--- Data ---
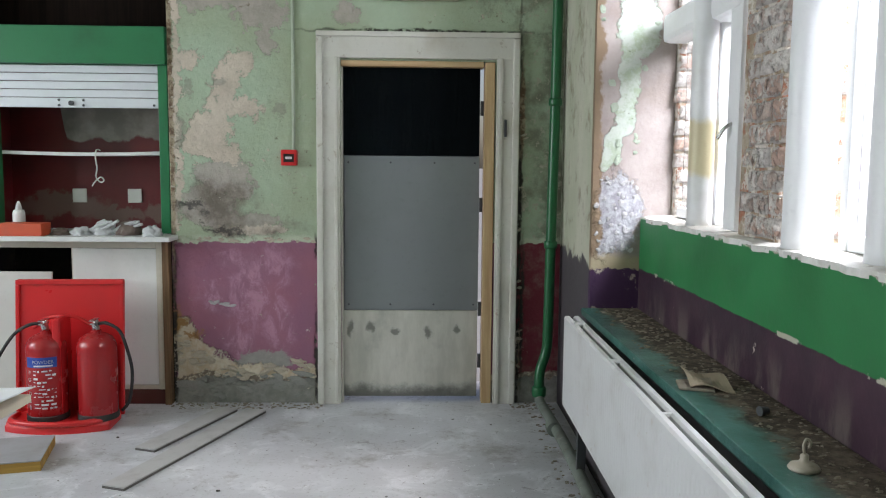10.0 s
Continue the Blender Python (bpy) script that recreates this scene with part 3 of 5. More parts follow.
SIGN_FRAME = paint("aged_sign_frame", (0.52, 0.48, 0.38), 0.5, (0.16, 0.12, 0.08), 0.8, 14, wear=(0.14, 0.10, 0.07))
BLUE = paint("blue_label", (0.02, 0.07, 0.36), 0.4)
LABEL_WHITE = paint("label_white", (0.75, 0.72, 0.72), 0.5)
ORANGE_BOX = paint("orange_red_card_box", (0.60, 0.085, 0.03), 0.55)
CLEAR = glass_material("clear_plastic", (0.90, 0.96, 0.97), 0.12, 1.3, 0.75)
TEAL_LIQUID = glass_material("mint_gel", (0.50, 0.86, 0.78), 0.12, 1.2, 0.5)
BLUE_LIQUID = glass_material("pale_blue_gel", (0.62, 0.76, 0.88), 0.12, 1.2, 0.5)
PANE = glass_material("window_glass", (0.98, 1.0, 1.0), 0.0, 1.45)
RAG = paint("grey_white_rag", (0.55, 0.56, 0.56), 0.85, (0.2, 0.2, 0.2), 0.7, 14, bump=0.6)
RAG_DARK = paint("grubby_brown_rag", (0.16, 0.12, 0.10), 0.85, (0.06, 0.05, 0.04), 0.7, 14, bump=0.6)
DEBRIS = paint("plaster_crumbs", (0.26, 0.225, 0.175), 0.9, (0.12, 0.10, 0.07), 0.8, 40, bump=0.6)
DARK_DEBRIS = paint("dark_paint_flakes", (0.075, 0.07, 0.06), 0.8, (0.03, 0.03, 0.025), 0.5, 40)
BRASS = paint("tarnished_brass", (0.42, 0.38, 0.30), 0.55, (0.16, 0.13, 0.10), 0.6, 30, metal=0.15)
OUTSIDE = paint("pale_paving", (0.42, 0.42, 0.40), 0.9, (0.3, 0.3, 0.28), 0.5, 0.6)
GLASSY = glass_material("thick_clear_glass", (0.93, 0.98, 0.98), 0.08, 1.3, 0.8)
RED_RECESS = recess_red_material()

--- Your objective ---
Quote every line word for word and keep the images out of the copy.

--- Response to the exercise ---
10.0 s
Continue the Blender Python (bpy) script that recreates this scene with part 3 of 5. More parts follow.
SIGN_FRAME = paint("aged_sign_frame", (0.52, 0.48, 0.38), 0.5, (0.16, 0.12, 0.08), 0.8, 14, wear=(0.14, 0.10, 0.07))
BLUE = paint("blue_label", (0.02, 0.07, 0.36), 0.4)
LABEL_WHITE = paint("label_white", (0.75, 0.72, 0.72), 0.5)
ORANGE_BOX = paint("orange_red_card_box", (0.60, 0.085, 0.03), 0.55)
CLEAR = glass_material("clear_plastic", (0.90, 0.96, 0.97), 0.12, 1.3, 0.75)
TEAL_LIQUID = glass_material("mint_gel", (0.50, 0.86, 0.78), 0.12, 1.2, 0.5)
BLUE_LIQUID = glass_material("pale_blue_gel", (0.62, 0.76, 0.88), 0.12, 1.2, 0.5)
PANE = glass_material("window_glass", (0.98, 1.0, 1.0), 0.0, 1.45)
RAG = paint("grey_white_rag", (0.55, 0.56, 0.56), 0.85, (0.2, 0.2, 0.2), 0.7, 14, bump=0.6)
RAG_DARK = paint("grubby_brown_rag", (0.16, 0.12, 0.10), 0.85, (0.06, 0.05, 0.04), 0.7, 14, bump=0.6)
DEBRIS = paint("plaster_crumbs", (0.26, 0.225, 0.175), 0.9, (0.12, 0.10, 0.07), 0.8, 40, bump=0.6)
DARK_DEBRIS = paint("dark_paint_flakes", (0.075, 0.07, 0.06), 0.8, (0.03, 0.03, 0.025), 0.5, 40)
BRASS = paint("tarnished_brass", (0.42, 0.38, 0.30), 0.55, (0.16, 0.13, 0.10), 0.6, 30, metal=0.15)
OUTSIDE = paint("pale_paving", (0.42, 0.42, 0.40), 0.9, (0.3, 0.3, 0.28), 0.5, 0.6)
GLASSY = glass_material("thick_clear_glass", (0.93, 0.98, 0.98), 0.08, 1.3, 0.8)
RED_RECESS = recess_red_material()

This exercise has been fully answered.